非光滑初始条件下几类随机偏微分方程的渐近性质及相关问题研究

In recent years, there has been considerable interest in studying stochastic partial differential equations with rough initial conditions. However, the complexity of dependence structures of the solutions will bring so many difficulties and challenges in studying them. The first aim of this project is to study the sample path properties of the solutions of the stochastic partial differential equations driven by additive noises as multi-parameter stochastic processes, including the weak convergence, uniform moduli of continuity, Chung type laws of iterated logarithm, power variation, local time, central limit theorem. The second one is to study the existence and bounds of the density, regularity, Feynman-Kac formula, large deviation, comparison theory, exact Lyapunov exponent, intermittency, long time asymptotic properties of the solutions under the nonlinear noises. The work of this project contains the following three main contents. The first one is to study the nonlinear stochastic time-fractional slow and fast diffusion equations with rough initial conditions, especially the fast diffusion equations will be paid more attention. Secondly, we will consider the stochastic partial differential equations driven by fractional noise with short memory and also the equations including the fractional powers of ellipse operators. Finally, the least squares and maximum likelihood estimations of the drift coefficient of the complex fractional Ornstein-Uhlenbeck processes will be studied. These researches are important not only in theoretical significance and academic value, but also in broad application prospects.

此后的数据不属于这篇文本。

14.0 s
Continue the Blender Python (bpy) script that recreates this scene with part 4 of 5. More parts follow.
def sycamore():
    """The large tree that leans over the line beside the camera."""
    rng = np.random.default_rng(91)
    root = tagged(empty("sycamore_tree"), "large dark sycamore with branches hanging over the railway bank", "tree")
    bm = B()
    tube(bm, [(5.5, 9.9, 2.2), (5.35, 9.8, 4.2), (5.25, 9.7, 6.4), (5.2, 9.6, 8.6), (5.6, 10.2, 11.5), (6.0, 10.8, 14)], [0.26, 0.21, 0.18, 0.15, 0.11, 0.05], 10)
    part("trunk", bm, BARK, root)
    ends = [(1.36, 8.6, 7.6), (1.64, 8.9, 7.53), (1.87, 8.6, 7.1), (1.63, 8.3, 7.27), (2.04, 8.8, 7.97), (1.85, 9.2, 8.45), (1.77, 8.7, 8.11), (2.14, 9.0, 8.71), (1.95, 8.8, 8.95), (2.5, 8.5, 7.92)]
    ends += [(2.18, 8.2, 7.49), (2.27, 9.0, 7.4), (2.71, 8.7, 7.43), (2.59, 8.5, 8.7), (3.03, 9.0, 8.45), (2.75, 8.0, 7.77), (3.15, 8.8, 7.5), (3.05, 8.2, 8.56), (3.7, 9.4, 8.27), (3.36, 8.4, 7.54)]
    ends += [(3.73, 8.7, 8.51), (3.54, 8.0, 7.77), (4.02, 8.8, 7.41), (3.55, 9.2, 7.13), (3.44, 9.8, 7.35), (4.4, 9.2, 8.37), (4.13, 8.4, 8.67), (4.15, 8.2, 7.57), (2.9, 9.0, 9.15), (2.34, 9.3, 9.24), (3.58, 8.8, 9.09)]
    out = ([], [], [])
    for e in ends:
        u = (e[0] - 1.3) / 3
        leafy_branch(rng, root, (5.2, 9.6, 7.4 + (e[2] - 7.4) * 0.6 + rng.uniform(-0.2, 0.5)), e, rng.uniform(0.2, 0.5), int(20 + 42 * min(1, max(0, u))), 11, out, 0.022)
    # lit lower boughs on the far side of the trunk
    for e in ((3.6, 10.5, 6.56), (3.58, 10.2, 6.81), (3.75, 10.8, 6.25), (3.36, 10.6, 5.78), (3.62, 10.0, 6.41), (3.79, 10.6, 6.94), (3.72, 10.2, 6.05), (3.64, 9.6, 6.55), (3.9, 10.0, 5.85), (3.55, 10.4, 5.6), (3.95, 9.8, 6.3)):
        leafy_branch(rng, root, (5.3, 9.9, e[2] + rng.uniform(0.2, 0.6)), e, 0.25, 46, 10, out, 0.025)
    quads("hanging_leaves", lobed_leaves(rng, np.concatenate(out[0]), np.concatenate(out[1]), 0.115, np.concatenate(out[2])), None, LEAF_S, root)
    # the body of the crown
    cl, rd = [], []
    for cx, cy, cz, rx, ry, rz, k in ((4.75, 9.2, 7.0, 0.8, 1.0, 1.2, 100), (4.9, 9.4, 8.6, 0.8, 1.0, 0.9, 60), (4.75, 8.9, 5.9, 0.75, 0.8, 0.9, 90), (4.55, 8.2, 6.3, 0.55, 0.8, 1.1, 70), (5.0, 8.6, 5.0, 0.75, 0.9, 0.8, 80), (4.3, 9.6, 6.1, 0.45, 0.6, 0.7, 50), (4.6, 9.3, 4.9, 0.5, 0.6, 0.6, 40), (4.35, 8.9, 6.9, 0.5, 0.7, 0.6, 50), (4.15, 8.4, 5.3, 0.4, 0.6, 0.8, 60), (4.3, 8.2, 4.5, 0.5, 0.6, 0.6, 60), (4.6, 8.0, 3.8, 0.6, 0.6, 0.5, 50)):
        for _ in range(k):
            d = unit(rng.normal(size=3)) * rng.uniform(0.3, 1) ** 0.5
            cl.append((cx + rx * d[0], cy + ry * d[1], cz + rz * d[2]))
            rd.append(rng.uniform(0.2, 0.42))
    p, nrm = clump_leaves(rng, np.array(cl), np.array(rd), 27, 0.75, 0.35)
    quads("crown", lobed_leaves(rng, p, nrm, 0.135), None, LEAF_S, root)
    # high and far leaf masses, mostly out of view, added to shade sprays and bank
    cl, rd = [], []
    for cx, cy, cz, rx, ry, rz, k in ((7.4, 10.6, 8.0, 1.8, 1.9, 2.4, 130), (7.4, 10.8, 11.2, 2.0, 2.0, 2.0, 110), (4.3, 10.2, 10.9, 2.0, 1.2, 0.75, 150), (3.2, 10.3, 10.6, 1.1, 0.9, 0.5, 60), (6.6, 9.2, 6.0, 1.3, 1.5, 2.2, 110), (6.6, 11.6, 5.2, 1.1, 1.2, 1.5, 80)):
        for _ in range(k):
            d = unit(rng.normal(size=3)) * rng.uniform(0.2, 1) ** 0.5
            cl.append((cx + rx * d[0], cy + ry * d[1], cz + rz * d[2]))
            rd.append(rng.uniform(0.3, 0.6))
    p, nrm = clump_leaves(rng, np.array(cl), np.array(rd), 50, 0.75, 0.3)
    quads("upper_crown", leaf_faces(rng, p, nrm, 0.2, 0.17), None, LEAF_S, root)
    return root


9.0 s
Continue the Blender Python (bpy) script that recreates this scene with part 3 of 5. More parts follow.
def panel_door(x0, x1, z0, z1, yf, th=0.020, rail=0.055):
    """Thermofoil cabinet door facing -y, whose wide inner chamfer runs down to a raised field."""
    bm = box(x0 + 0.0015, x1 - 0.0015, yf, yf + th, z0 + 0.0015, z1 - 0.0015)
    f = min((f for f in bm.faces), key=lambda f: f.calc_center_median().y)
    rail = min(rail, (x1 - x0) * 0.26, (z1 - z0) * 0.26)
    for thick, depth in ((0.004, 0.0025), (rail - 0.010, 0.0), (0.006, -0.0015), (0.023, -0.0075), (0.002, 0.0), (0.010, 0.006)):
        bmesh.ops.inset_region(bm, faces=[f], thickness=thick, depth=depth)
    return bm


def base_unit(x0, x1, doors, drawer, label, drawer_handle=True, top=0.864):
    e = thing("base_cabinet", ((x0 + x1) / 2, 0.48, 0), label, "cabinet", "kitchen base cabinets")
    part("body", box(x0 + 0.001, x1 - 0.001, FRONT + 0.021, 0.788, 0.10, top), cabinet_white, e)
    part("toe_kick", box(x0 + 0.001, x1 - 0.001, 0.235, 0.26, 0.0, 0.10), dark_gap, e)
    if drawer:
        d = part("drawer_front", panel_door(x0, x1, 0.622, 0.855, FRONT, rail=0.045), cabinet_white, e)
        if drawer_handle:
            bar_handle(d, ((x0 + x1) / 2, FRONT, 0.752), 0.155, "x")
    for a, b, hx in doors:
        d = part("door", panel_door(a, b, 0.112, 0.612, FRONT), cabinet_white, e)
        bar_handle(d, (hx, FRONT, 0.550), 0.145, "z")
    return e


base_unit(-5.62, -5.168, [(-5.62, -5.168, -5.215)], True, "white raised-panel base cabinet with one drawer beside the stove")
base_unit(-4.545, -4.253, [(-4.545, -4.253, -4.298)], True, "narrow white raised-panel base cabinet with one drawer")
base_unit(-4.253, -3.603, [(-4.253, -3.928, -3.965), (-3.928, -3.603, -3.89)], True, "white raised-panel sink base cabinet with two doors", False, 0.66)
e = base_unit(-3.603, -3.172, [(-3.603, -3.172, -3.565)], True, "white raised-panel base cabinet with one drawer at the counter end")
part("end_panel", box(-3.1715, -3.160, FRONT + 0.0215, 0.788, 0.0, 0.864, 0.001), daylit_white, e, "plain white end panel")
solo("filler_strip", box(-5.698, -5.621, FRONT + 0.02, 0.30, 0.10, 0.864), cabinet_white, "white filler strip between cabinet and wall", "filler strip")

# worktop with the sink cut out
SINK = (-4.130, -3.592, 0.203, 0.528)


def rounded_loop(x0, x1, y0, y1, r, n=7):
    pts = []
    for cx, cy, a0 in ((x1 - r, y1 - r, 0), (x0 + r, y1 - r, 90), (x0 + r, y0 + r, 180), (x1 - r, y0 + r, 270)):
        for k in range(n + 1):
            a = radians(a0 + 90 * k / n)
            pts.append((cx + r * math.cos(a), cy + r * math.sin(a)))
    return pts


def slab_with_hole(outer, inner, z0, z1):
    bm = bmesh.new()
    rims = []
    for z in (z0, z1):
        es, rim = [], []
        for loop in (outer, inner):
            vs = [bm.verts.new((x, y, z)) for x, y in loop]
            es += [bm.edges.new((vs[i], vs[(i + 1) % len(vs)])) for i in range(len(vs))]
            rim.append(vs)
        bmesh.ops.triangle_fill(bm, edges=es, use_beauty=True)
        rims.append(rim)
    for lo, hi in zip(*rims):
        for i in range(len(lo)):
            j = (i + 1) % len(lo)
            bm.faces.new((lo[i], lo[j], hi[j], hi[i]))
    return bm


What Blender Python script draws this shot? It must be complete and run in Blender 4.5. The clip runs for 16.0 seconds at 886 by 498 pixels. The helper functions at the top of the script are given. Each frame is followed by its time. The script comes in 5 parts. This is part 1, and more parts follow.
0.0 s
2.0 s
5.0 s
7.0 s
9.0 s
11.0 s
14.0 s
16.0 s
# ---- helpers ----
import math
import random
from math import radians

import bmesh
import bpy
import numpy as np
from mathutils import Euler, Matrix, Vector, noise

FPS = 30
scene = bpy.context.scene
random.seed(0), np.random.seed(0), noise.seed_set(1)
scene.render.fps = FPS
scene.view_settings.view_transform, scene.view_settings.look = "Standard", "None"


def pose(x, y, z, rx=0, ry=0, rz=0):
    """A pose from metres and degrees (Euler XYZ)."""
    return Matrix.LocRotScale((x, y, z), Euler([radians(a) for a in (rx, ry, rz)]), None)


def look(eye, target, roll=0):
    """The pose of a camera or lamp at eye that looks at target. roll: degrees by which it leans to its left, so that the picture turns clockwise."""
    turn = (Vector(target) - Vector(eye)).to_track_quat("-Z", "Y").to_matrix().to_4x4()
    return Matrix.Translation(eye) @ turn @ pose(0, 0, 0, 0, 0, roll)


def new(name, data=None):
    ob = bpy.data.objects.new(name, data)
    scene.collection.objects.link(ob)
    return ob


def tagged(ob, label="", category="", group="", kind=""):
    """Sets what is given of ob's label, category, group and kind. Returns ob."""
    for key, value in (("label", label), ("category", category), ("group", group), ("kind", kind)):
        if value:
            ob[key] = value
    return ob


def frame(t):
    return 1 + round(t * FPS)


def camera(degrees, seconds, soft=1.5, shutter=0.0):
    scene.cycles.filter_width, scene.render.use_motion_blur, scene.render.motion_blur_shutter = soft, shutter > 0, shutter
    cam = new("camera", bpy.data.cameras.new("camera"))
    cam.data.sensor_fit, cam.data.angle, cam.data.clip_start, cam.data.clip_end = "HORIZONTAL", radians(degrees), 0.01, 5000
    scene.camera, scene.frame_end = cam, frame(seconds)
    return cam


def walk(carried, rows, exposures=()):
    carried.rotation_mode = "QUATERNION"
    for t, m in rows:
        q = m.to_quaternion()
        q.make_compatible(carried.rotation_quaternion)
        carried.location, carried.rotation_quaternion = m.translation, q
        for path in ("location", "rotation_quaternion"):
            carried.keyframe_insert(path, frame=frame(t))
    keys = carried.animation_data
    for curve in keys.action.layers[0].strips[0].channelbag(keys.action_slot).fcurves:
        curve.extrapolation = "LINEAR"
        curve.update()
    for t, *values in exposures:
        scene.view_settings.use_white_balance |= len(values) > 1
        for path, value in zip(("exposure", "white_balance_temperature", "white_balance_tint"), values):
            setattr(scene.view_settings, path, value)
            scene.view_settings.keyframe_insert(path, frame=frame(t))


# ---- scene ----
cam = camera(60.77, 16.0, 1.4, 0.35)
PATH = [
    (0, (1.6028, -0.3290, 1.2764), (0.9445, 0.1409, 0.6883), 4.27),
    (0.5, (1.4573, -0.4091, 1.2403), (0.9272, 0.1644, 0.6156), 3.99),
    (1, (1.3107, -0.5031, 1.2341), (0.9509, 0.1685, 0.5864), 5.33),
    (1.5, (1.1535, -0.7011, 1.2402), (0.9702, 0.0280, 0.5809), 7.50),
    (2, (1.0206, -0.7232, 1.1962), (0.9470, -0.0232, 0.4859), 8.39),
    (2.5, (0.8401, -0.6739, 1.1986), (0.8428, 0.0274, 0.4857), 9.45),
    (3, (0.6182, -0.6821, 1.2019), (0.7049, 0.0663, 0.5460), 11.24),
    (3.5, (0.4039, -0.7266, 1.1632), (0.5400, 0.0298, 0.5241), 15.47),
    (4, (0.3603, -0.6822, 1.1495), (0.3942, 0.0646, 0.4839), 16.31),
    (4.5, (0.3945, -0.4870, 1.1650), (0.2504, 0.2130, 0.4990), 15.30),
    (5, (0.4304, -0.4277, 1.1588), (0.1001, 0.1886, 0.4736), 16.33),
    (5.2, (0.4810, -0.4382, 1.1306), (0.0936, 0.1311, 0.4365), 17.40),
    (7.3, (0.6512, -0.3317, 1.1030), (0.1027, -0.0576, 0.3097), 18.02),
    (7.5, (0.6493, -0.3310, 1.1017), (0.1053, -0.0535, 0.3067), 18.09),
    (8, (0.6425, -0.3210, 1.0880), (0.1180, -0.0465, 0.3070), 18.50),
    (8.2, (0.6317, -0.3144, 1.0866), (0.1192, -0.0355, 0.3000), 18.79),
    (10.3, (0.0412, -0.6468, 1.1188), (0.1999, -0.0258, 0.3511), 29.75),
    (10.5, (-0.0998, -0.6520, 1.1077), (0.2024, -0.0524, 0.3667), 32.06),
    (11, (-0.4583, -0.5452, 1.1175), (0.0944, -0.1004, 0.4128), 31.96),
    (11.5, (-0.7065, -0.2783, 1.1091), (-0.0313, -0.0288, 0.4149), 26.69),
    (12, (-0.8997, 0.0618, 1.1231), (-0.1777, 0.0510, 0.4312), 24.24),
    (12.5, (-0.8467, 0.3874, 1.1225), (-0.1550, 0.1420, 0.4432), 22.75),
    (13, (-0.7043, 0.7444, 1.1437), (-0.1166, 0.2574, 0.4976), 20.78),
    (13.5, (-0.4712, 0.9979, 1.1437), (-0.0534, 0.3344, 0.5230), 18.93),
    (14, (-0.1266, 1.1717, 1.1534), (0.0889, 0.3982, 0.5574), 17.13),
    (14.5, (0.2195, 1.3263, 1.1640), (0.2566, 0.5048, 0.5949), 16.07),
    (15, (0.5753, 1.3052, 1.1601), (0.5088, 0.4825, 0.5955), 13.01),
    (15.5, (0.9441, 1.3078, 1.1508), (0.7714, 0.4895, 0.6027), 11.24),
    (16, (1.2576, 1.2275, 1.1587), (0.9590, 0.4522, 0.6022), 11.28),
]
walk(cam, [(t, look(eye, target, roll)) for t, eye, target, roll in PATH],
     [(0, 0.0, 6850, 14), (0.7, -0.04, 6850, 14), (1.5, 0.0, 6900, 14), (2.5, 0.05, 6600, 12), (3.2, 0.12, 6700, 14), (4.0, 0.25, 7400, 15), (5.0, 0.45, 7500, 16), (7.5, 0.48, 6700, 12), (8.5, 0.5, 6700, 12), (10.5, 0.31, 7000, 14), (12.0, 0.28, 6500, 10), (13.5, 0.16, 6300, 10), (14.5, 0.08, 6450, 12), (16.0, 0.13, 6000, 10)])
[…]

非光滑初始条件下研究高斯噪声驱动的随机偏微分方程近年来备受关注，但是它们自身解结构的复杂性给研究带来了一定的难度和挑战。本项目的宗旨其一是在可加噪声情形下把随机偏微分方程的适度解作为一个多参数过程来研究其弱收敛性，模连续性，重对数率，幂变差，局部时，中心极限定理等样本轨道性质。其二是在非线性噪声情形下研究解过程密度的存在性，上下界估计，正则性，Feynman-Kac 公式，大偏差，比较原理，精确 Lyapunov 指数，间歇性和长时渐近性等。项目的主要研究内容分为三个部分：一是研究非线性随机时间-空间分数扩散方程，重点考虑快速扩散方程。二是研究短记忆分数噪声驱动的随机热方程以及二阶椭圆算子的分数幂情形下的随机偏微分方程。三是研究复值分数OU过程漂移系数的最小二乘估计和极大似然估计。课题的开展既有重要的理论意义和学术价值，也有广阔的应用前景。